I have this matrix from a book's exercise.
$$
\left[
\begin{array}{@{}cccc@{}}
a&0&b & 2 \\
a& a& 4 & 4 \\
0&a& 2 & b\\
\end{array}
\right]
$$
be the augmented matrix for linear system. Find for what values of ${a}$ and ${b}$ the system has:
- a unique solution
- a one parameter solution
- a two parameter solution
- no solution
My questions:
- How do i solve this? what should i use? gauss-jordan elimination? row operation?
crammer's rule? - Can someone please explain what one parameter means? i have hard time comprehending it
Please help.
Thanks.
Best Answer
I like to think of $a$ and $b$ as being real numbers I don't happen to know.
Your task is to write something like "There is a unique solution if and only if [some conditions on $a$ and $b$]" and so on for the other cases.
You can determine the number of solutions from the row echelon form (found via Gaussian elimination, i.e., row operations).
It might not be consistent (no solutions).
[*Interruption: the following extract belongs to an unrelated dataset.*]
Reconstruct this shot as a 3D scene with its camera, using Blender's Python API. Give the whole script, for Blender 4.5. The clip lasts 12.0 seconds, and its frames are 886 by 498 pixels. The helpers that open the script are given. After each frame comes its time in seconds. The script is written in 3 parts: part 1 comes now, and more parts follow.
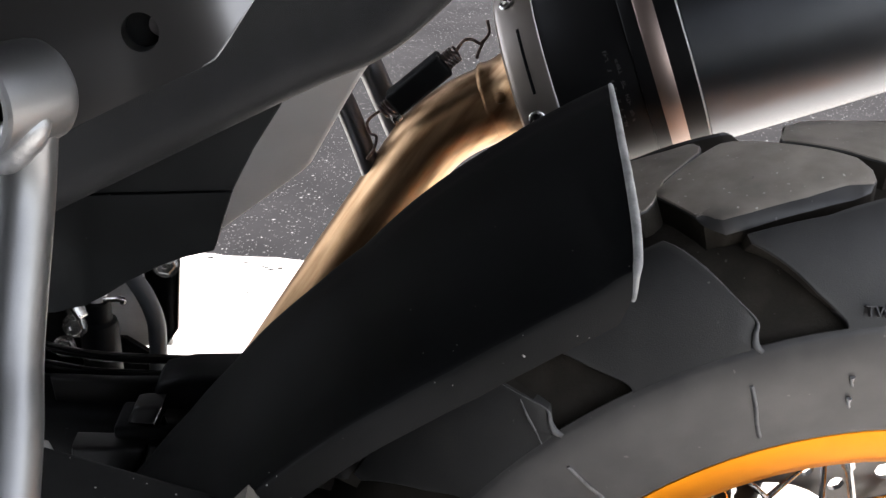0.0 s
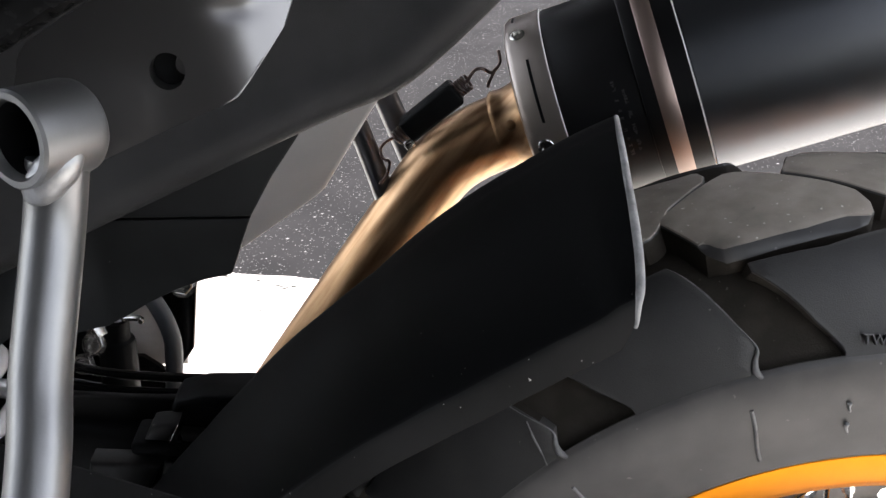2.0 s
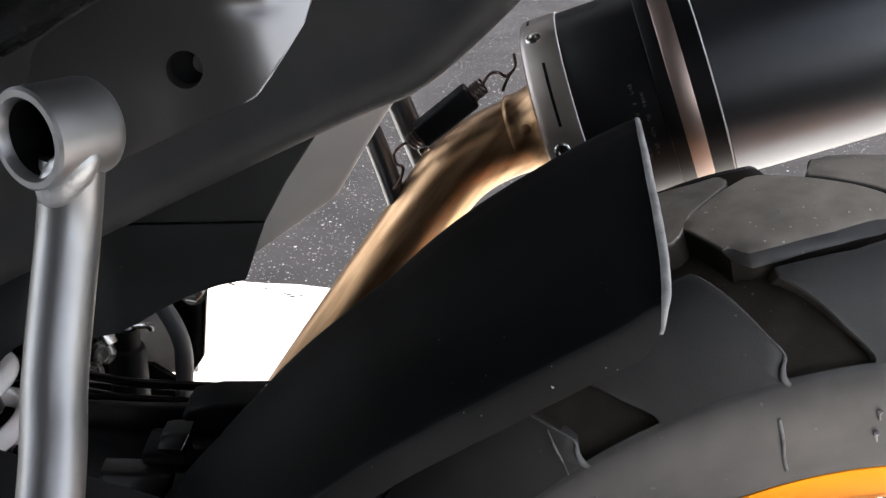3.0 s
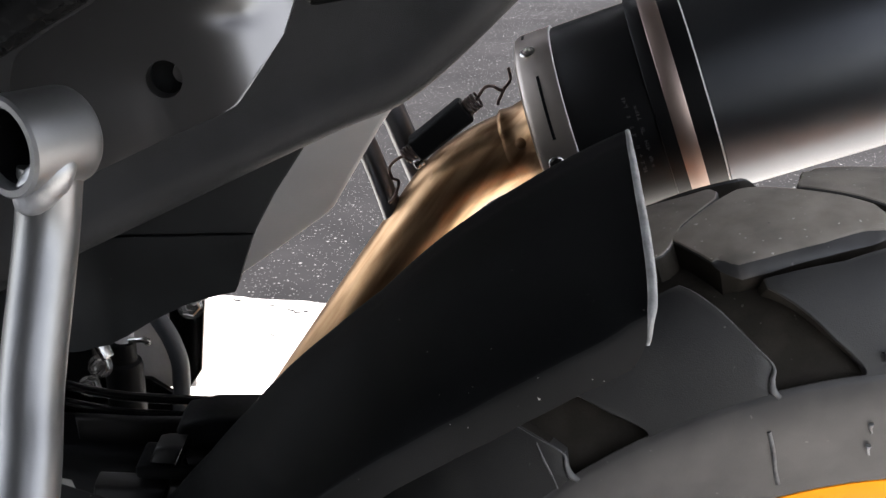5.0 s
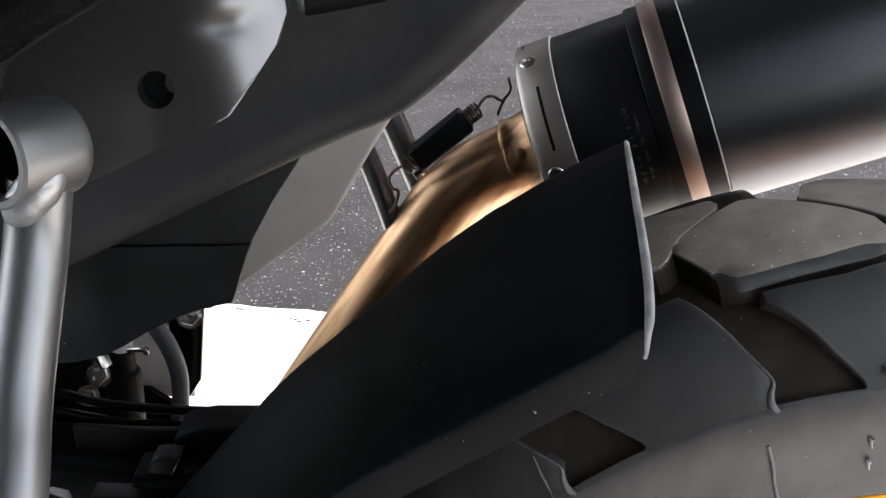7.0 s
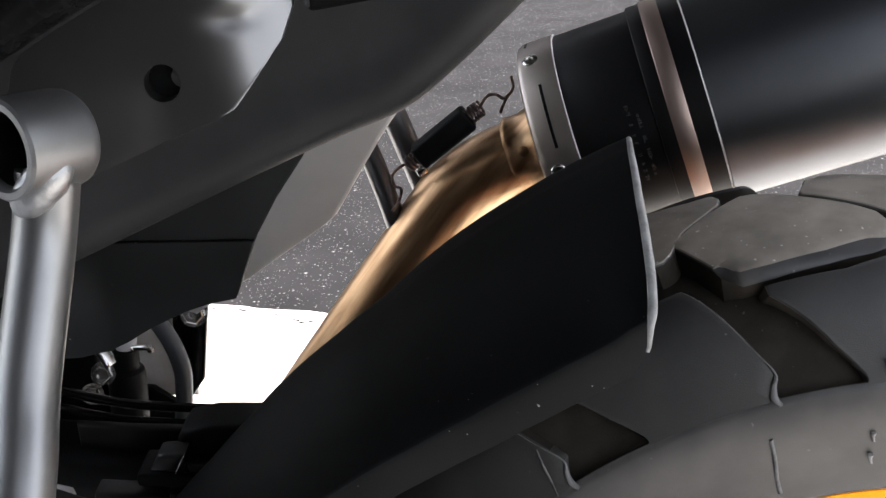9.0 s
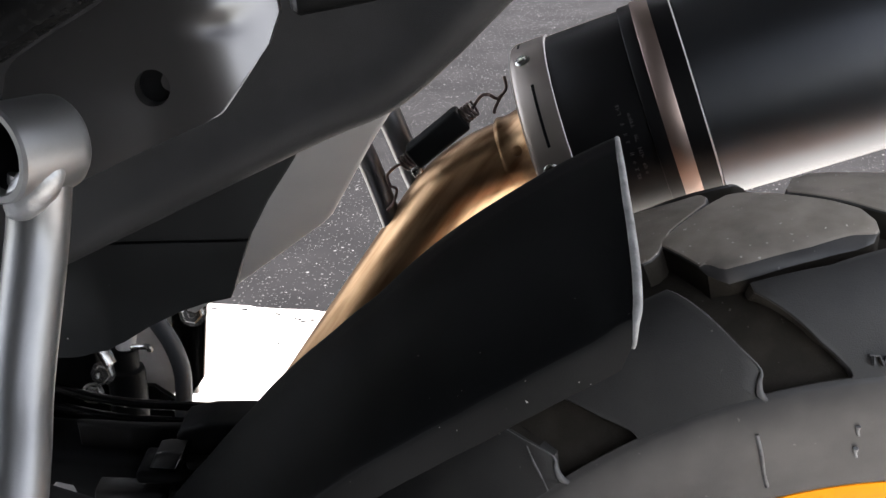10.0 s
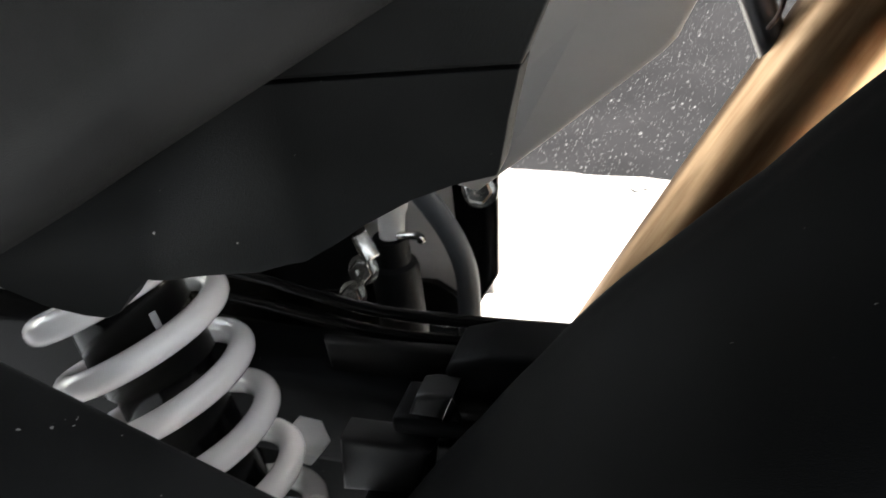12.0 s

This occurs if and only if there is a row such as $[0\ 0\ 0\ 1]$ in the row echelon form (which is equivalent to the equation $0=1$).
There might be a unique solution. In this case, there will be three leading entries (one in each row) in row echelon form.
There might be a one-parameter solution. In this case, there will be two leading entries (and thus a row of zeroes) in row echelon form.
And so on.
A "one-parameter solution" is when the solution space is a line. As a more simple example $$ \left( \begin{array}{cc|c} 1 & -1 & 0 \\ 2 & -2 & 0 \\ \end{array} \right) $$ has infinitely many solutions: $(x,y)=(t,t)$ for all $t \in \mathbb{R}$. Here we have one parameter: $t$. The solution space is the line $\{(t,t):t \in \mathbb{R}\}$.
The system of equations $$ \left( \begin{array}{ccc|c} 1 & -1 & 0 & 0 \\ 2 & -2 & 0 & 0 \\ \end{array} \right) $$ would have a two-parameter solution space: $\{(t,t,u):t,u \in \mathbb{R}\}$.